We are not good at being ready to meet Jesus because he comes to the places we are in pain, because we find it hard to recognise him, and because he surprises us in little things and in big things.  The spiritual writer Gerard Hughes spoke of a ‘God of Surprises’, but all too often we would prefer it if God would turn up when we want him, and not at other times.  But God is all around us, in the small moments of wonder and the great moments of decision.  If we would be ready to meet Jesus, we need to learn to delight in the surprising ways in which he turns up.  There is an old and very helpful spiritual exercise, which involves sitting down at the end of the day and asking where Jesus turned up to meet us and saying ‘thank you’ for the ways in which he meets us.  Why not try it during Advent?  Sit down at the end of the day, it doesn’t have to be in church, it could be in your front room with a cup of tea, but sit down and ask yourself, ‘Where did I meet Jesus today?’  And then say ‘thank you’ for all the times you met him.  As we learn to be surprised by Jesus in little ways, we will learn to be surprised by him in larger ways.

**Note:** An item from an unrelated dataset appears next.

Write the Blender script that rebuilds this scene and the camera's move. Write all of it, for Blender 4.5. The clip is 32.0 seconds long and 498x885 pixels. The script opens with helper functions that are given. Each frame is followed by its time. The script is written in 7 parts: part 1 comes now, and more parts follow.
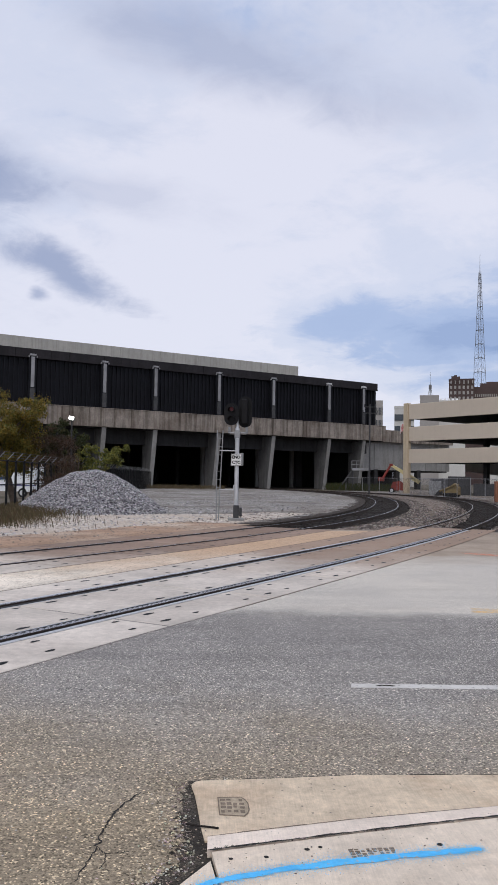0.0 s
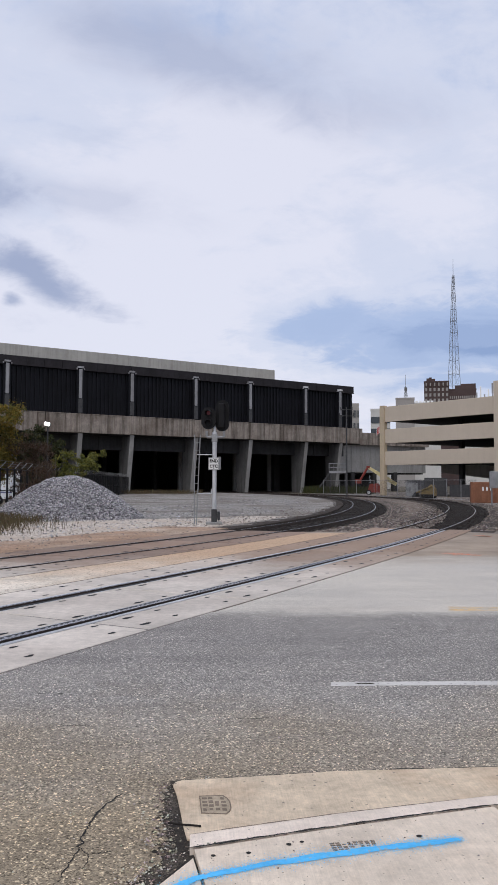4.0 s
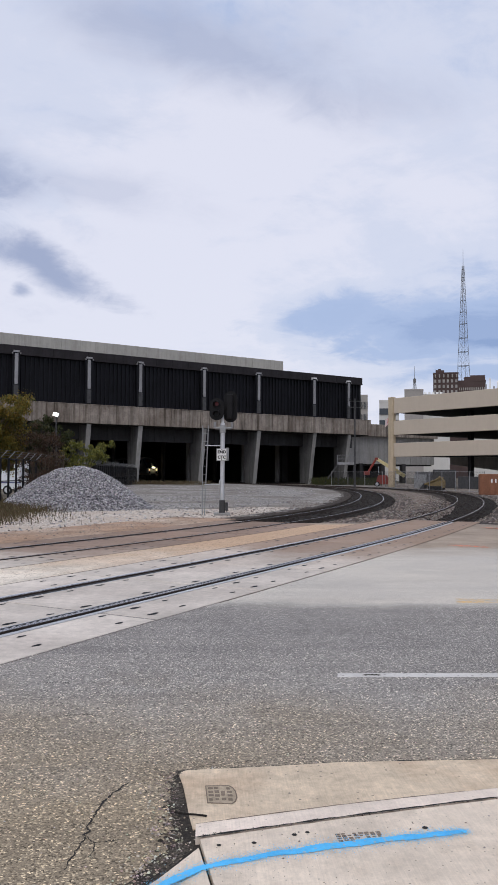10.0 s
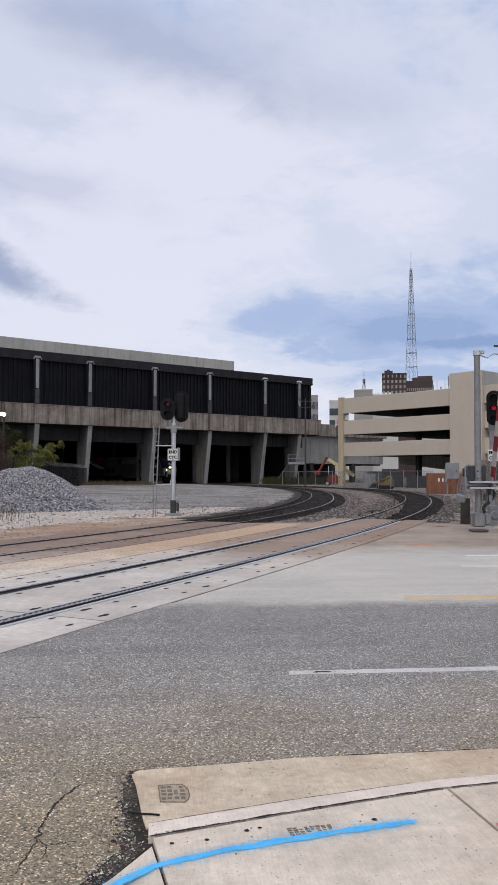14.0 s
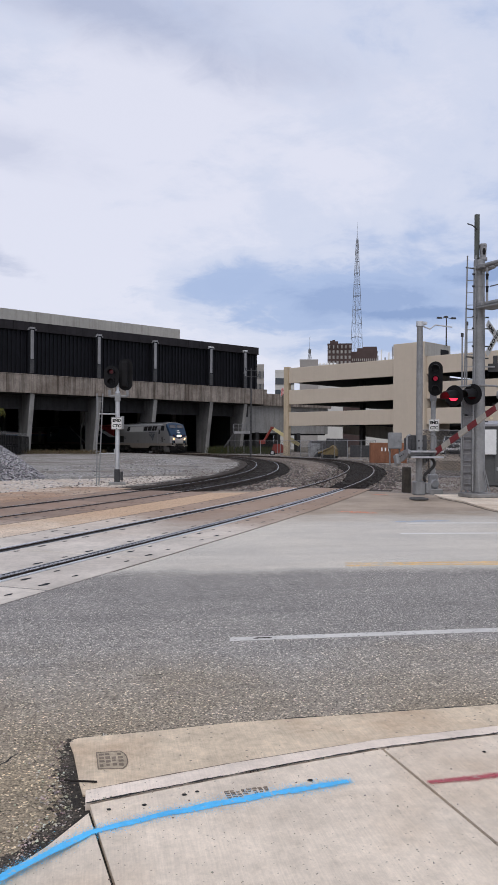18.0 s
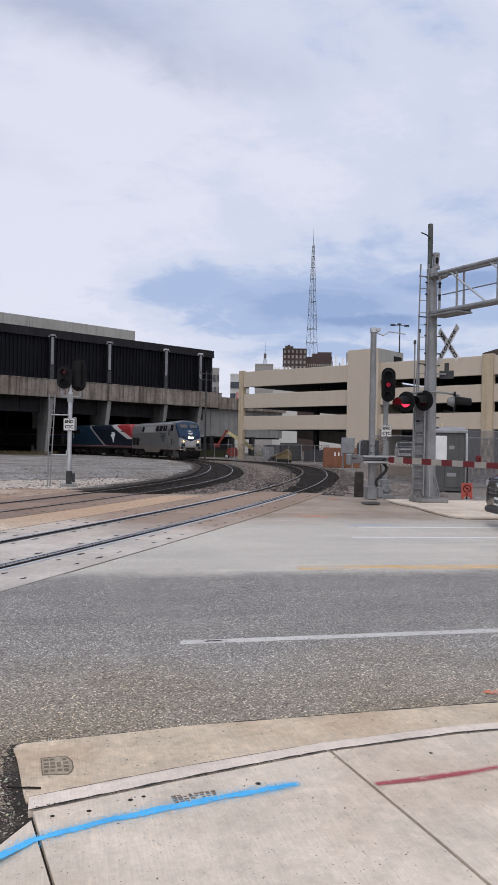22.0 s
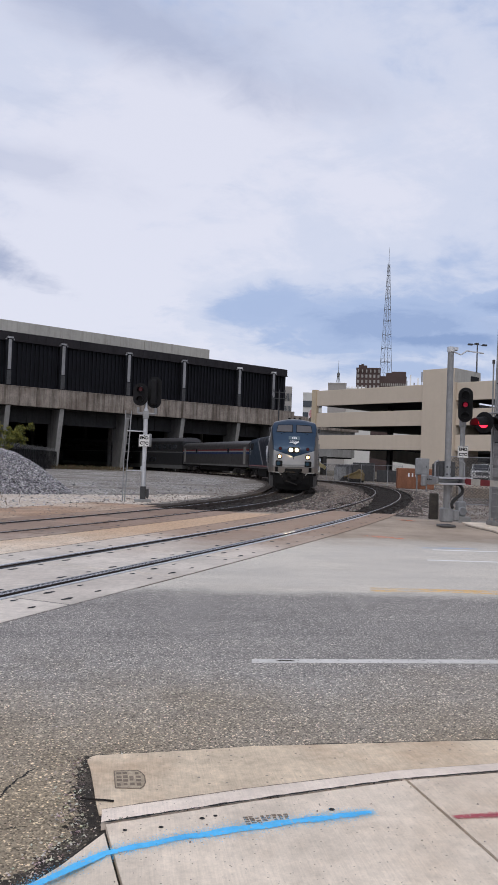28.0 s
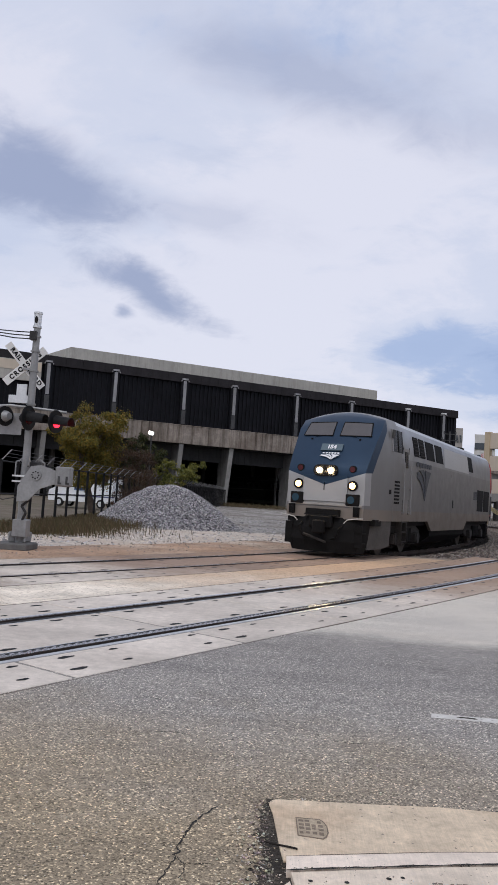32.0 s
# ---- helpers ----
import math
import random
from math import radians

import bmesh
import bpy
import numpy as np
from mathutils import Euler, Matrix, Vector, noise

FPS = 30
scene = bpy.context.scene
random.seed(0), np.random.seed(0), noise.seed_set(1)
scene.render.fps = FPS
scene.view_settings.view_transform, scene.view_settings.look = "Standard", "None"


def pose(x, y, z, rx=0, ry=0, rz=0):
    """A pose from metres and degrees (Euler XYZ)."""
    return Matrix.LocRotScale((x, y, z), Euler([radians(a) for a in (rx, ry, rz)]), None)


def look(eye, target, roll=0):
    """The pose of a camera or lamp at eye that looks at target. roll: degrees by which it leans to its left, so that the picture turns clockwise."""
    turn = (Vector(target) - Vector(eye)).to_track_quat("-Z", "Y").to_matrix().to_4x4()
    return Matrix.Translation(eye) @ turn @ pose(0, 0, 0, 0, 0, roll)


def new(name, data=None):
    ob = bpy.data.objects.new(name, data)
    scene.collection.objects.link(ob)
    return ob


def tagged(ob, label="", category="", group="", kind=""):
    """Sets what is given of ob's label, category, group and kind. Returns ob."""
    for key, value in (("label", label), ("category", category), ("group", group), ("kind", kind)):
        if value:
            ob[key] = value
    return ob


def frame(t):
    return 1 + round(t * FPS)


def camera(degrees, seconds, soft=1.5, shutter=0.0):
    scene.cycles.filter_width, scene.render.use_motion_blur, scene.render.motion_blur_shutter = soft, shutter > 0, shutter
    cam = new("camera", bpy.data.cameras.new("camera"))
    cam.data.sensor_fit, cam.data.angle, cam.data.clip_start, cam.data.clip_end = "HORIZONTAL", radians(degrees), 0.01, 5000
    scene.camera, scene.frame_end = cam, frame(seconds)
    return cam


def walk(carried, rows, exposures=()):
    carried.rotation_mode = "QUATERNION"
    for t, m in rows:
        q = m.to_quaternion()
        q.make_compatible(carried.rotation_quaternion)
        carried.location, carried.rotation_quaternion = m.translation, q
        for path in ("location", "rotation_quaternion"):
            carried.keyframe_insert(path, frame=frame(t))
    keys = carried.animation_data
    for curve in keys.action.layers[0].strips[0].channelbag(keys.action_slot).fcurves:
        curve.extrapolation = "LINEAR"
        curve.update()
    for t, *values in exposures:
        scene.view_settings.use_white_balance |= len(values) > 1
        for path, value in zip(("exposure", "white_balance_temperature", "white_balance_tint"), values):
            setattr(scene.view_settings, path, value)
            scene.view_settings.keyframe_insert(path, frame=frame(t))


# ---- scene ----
cam = camera(35.89, 32.0)
PATH = [
    (0, pose(-0.013, 0.013, 1.628, 92.61, -0.92, -2.32)),
    (0.5, pose(-0.015, 0.012, 1.628, 92.85, -0.77, -2.66)),
    (1, pose(-0.018, 0.006, 1.627, 93.05, -0.54, -2.98)),
    (1.5, pose(-0.022, -0.008, 1.629, 93.21, -0.42, -3.28)),
    (2, pose(-0.025, -0.011, 1.627, 93.32, -0.35, -3.55)),
    (2.5, pose(-0.026, -0.007, 1.620, 93.31, -0.32, -3.76)),
    (4.5, pose(-0.010, -0.026, 1.604, 92.75, -0.15, -3.99)),
    (5, pose(-0.006, -0.030, 1.605, 92.59, -0.17, -3.75)),
    (5.5, pose(-0.003, -0.022, 1.603, 92.53, -0.23, -3.42)),
    (6, pose(-0.004, -0.022, 1.603, 92.59, -0.29, -3.11)),
    (6.5, pose(-0.009, -0.020, 1.604, 92.71, -0.37, -2.89)),
    (7, pose(-0.009, -0.022, 1.607, 92.85, -0.43, -2.79)),
    (7.5, pose(-0.009, -0.028, 1.608, 92.89, -0.51, -2.82)),
    (8, pose(-0.009, -0.036, 1.609, 92.85, -0.50, -2.91)),
    (8.5, pose(-0.009, -0.028, 1.606, 92.74, -0.47, -3.02)),
    (9, pose(-0.004, -0.021, 1.605, 92.59, -0.40, -3.12)),
    (9.5, pose(-0.008, -0.016, 1.606, 92.40, -0.41, -3.25)),
    (10, pose(-0.008, -0.006, 1.604, 92.27, -0.37, -3.37)),
    (10.5, pose(-0.012, -0.007, 1.605, 92.18, -0.40, -3.61)),
    (11, pose(-0.005, -0.006, 1.602, 92.21, -0.32, -3.94)),
    (11.5, pose(-0.006, -0.021, 1.607, 92.30, -0.17, -4.37)),
    (12, pose(-0.006, -0.029, 1.606, 92.49, -0.04, -4.84)),
    (12.5, pose(-0.010, -0.021, 1.605, 92.63, 0.05, -5.28)),
    (13, pose(-0.011, -0.031, 1.609, 92.69, 0.08, -5.70)),
    (13.5, pose(-0.008, -0.029, 1.606, 92.55, -0.04, -6.29)),
    (14, pose(-0.016, -0.039, 1.605, 92.28, -0.15, -7.01)),
    (14.5, pose(-0.008, -0.040, 1.605, 91.89, -0.12, -7.81)),
    (15, pose(-0.005, -0.042, 1.603, 91.47, -0.09, -8.57)),
    (15.5, pose(-0.004, -0.031, 1.598, 91.07, -0.02, -9.17)),
    (17.5, pose(0.020, -0.016, 1.598, 89.96, -0.13, -10.71)),
    (18, pose(0.019, -0.013, 1.595, 90.01, -0.33, -11.05)),
    (18.5, pose(0.021, -0.009, 1.599, 90.00, -0.59, -11.43)),
    (19, pose(0.024, 0.002, 1.597, 89.89, -0.80, -11.73)),
    (19.5, pose(0.021, 0.014, 1.589, 89.71, -1.00, -11.94)),
    (20, pose(0.018, 0.013, 1.585, 89.51, -1.07, -12.17)),
    (20.5, pose(0.021, 0.024, 1.579, 89.43, -1.13, -12.55)),
    (21, pose(0.032, 0.023, 1.573, 89.61, -1.14, -13.17)),
    (21.5, pose(0.036, 0.021, 1.576, 89.95, -1.14, -13.88)),
    (22, pose(0.034, 0.006, 1.583, 90.32, -1.05, -14.45)),
    (22.5, pose(0.039, 0.009, 1.584, 90.62, -0.99, -14.74)),
    (23, pose(0.045, 0.018, 1.579, 90.81, -0.94, -14.79)),
    (23.5, pose(0.048, 0.030, 1.580, 90.75, -0.89, -14.74)),
    (24, pose(0.047, 0.036, 1.575, 90.61, -0.90, -14.54)),
    (24.5, pose(0.045, 0.038, 1.577, 90.43, -0.99, -14.08)),
    (25, pose(0.036, 0.030, 1.580, 90.22, -1.11, -13.23)),
    (25.5, pose(0.023, 0.019, 1.562, 90.10, -1.39, -12.14)),
    (27.5, pose(0.014, 0.034, 1.571, 90.99, -1.97, -9.55)),
    (28, pose(0.011, 0.034, 1.575, 91.56, -2.06, -9.12)),
    (28.5, pose(0.014, 0.029, 1.582, 92.03, -2.28, -8.45)),
    (29, pose(0.000, 0.034, 1.578, 92.30, -2.58, -7.56)),
    (29.5, pose(-0.013, 0.031, 1.579, 92.42, -2.75, -6.34)),
    (30, pose(-0.022, 0.041, 1.574, 92.43, -2.88, -4.97)),
    (30.5, pose(-0.030, 0.038, 1.576, 92.59, -3.14, -3.58)),
    (31, pose(-0.044, 0.032, 1.579, 92.98, -3.38, -1.94)),
    (31.5, pose(-0.055, 0.029, 1.611, 93.49, -3.73, 0.18)),
    (32, pose(-0.104, 0.020, 1.590, 93.97, -3.65, 3.12)),
]
walk(cam, PATH, ((0, 0.0), (28, -0.02), (30, -0.05), (32, -0.03)))

# ---- light ----
SUN_EL, SUN_AZ = 48.0, 200.0
world = bpy.data.worlds.new("sky")
scene.world = world
world.use_nodes = True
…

‘You must be ready’ says Jesus.  We need to be ready to meet Jesus, and we are not good at it.  But this time of Advent is here to help us be ready to meet Jesus.  There are three things that I am suggesting we can do.  The first is to hold our places of hurt and pain before God, and ask Jesus the light of the world, to come to those places.  The second is to spend time with people we don’t normally meet, so that we can learn to recognise Jesus.  The third is to review a day, and to say thank you for all the times that we met Jesus, and so to learn to be surprised by Jesus.  Hold our places of pain before God; spend time with people we don’t normally meet; and say thank you for the times Jesus surprises us.  You don’t have to do all three everyday, there might be one of these things that particularly draws you; or you might find doing it once or twice a week is enough to help you get ready.  But let this Advent be a time of getting ready beyond the shopping and the cards. This Advent, use one of these things to help you get ready to meet Jesus.  And may you have a blessed Advent and a joyful Christmas when it comes.

“You must be ready,” says Jesus, “for the Son of Man is coming at an unexpected hour”.  Amen.  Come Lord Jesus.



First given at St Matthew's, Pentrich, 29.11.15.